In political terms, the increased reliance on federal efforts to protect Americans from terrorist threats could make it tougher for conservatives to pursue the anti-government arguments common in the 1980s and 1990s.

Although polls show that overall trust in government has receded almost to its levels before the attacks, "You are not going to have a return to the discontent with government we had in the early 1990s, because we need Washington," Kohut said. "That's not to say people aren't going to have their complaints or worry about big government, but it's a real climate shift."

Conversely, the rising tab for defense and domestic security could lastingly crimp Democratic hopes of new federal offensives on issues such as education, health care and prescription drugs. The competition for resources may eventually force now-hesitant Democrats to challenge some defense outlays or seek to retrench the 10-year, $1.35 trillion tax cut Bush won last year, or both.

Eventually, debate also may develop about the strategy the government has employed to meet the terrorist threat -- especially if the United States suffers another major attack.
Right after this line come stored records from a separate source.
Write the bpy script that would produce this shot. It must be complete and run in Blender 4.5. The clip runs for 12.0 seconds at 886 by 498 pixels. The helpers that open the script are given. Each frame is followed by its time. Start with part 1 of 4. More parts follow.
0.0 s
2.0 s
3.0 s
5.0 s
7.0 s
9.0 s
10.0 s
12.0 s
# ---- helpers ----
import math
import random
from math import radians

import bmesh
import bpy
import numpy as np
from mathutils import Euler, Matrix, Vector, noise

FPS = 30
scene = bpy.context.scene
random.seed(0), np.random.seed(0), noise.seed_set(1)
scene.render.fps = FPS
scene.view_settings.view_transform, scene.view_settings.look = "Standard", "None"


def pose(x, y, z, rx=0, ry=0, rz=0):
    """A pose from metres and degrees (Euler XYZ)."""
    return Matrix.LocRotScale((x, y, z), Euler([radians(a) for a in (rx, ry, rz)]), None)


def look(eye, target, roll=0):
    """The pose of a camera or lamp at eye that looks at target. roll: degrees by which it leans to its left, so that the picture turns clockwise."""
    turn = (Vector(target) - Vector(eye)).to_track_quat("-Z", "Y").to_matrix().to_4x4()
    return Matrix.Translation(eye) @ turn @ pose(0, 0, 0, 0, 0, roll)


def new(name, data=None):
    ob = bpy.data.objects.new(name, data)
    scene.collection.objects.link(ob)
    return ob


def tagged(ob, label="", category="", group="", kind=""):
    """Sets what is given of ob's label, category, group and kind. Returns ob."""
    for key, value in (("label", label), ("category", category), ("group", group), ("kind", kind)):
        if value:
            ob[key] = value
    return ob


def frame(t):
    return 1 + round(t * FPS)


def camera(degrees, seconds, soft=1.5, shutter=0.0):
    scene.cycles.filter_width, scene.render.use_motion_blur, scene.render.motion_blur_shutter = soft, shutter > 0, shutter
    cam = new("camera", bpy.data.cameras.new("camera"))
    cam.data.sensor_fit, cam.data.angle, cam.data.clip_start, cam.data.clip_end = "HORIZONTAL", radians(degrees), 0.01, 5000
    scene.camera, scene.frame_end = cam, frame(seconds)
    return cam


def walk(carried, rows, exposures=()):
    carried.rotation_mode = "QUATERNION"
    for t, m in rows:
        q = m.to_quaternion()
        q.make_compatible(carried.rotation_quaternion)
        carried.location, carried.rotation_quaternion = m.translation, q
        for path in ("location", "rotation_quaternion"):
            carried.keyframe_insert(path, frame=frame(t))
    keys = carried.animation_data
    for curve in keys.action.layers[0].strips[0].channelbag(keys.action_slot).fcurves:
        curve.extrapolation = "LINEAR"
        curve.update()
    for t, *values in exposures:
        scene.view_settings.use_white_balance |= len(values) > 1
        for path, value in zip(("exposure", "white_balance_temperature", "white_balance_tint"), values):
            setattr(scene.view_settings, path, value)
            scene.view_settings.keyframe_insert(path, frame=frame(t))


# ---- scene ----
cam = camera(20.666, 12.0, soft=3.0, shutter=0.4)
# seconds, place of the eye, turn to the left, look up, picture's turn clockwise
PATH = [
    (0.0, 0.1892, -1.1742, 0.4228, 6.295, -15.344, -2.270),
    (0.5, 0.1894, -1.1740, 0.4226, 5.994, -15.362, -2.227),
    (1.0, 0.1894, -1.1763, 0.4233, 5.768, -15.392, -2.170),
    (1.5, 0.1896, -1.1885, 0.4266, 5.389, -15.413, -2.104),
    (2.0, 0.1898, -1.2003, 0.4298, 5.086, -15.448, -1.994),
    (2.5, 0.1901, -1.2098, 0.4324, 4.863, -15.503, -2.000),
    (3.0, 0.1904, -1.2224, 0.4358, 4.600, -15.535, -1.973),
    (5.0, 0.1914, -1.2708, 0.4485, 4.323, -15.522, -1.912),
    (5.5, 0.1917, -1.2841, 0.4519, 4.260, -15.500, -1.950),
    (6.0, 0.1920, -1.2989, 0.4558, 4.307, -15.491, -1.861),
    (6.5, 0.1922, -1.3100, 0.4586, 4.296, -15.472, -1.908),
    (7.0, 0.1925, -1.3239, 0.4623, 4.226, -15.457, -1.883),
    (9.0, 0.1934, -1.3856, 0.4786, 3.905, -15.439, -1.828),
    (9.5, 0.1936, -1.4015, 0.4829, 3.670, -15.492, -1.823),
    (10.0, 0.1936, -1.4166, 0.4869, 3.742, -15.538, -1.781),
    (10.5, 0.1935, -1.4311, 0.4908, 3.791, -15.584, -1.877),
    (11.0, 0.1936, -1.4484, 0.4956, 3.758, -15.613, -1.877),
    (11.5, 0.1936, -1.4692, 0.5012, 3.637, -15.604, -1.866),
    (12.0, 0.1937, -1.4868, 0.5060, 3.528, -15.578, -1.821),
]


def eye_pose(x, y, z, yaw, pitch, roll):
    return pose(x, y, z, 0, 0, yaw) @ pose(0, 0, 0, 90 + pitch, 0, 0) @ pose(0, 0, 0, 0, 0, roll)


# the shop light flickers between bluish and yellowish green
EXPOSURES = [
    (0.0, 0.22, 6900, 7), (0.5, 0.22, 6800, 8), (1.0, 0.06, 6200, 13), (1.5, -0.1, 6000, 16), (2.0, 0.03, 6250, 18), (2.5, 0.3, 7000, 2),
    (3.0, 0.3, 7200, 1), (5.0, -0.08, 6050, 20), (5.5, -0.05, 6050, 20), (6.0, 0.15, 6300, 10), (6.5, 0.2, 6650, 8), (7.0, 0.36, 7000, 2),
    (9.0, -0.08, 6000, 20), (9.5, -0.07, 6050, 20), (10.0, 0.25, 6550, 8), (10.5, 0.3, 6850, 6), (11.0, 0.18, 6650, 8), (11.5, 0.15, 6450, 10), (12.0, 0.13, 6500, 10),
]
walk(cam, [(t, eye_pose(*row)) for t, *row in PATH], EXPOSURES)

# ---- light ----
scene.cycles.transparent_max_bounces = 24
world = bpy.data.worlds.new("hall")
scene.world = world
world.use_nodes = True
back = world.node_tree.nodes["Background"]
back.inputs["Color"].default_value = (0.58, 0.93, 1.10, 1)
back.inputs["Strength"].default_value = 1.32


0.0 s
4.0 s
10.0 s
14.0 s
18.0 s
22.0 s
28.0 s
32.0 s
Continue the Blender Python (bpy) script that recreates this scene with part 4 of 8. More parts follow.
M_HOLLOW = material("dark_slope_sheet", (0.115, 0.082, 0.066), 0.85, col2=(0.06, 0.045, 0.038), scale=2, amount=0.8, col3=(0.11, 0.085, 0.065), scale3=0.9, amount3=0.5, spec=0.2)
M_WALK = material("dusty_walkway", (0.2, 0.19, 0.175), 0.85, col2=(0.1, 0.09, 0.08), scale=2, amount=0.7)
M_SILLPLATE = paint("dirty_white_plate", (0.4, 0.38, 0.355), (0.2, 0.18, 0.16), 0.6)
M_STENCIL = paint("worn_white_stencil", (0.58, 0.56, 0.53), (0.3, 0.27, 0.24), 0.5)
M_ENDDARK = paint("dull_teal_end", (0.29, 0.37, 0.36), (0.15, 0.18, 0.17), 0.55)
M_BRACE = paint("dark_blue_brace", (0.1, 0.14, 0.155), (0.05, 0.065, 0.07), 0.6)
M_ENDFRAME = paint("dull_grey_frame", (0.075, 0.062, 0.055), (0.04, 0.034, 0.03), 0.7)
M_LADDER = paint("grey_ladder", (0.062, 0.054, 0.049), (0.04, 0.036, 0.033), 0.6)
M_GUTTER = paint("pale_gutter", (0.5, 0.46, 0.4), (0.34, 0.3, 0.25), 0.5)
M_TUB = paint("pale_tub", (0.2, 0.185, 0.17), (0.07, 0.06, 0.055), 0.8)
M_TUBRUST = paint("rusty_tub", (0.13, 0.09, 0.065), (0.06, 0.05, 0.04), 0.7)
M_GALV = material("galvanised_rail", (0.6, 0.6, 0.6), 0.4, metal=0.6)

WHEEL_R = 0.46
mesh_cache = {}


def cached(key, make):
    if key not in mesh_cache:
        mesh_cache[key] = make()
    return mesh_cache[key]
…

Experts such as Kettl note that for the most part, Washington has responded to this challenge the way it did in World War II and the Cold War: by centralizing power in the capital, either bulking up existing agencies or creating new ones. Bush's proposal to create a mammoth Homeland Security Department is a precise modern analogue to Harry S. Truman's 1949 decision to unify the armed services in a centralized Department of Defense.

But against such a diffuse threat as terrorism, Kettl and others argue, in time it may make more sense to follow the model of many companies in the information age and decentralize authority and initiative to officials closer to the front line of the problem -- providing more freedom, for example, to field-level FBI agents to pursue leads, rather than depending on analysts in Washington to make connections.

"We have responded to a 21st-century problem with a 20th-century approach," Kettl lamented.

It may take years, many false starts and perhaps some painful reversals before Americans genuinely feel safer. And even then Americans may have to live with more uncertainty about their security than at any point since the chilliest early years of the Cold War.

"If you believe in what we stand for in this country and accept that we are open ... diverse ... a freedom-loving people ... very trusting [and] a nation of immigrants," Ridge said, "endemic within that [is] that we will never get to a fail-safe, I-guarantee-you-you're-safe system."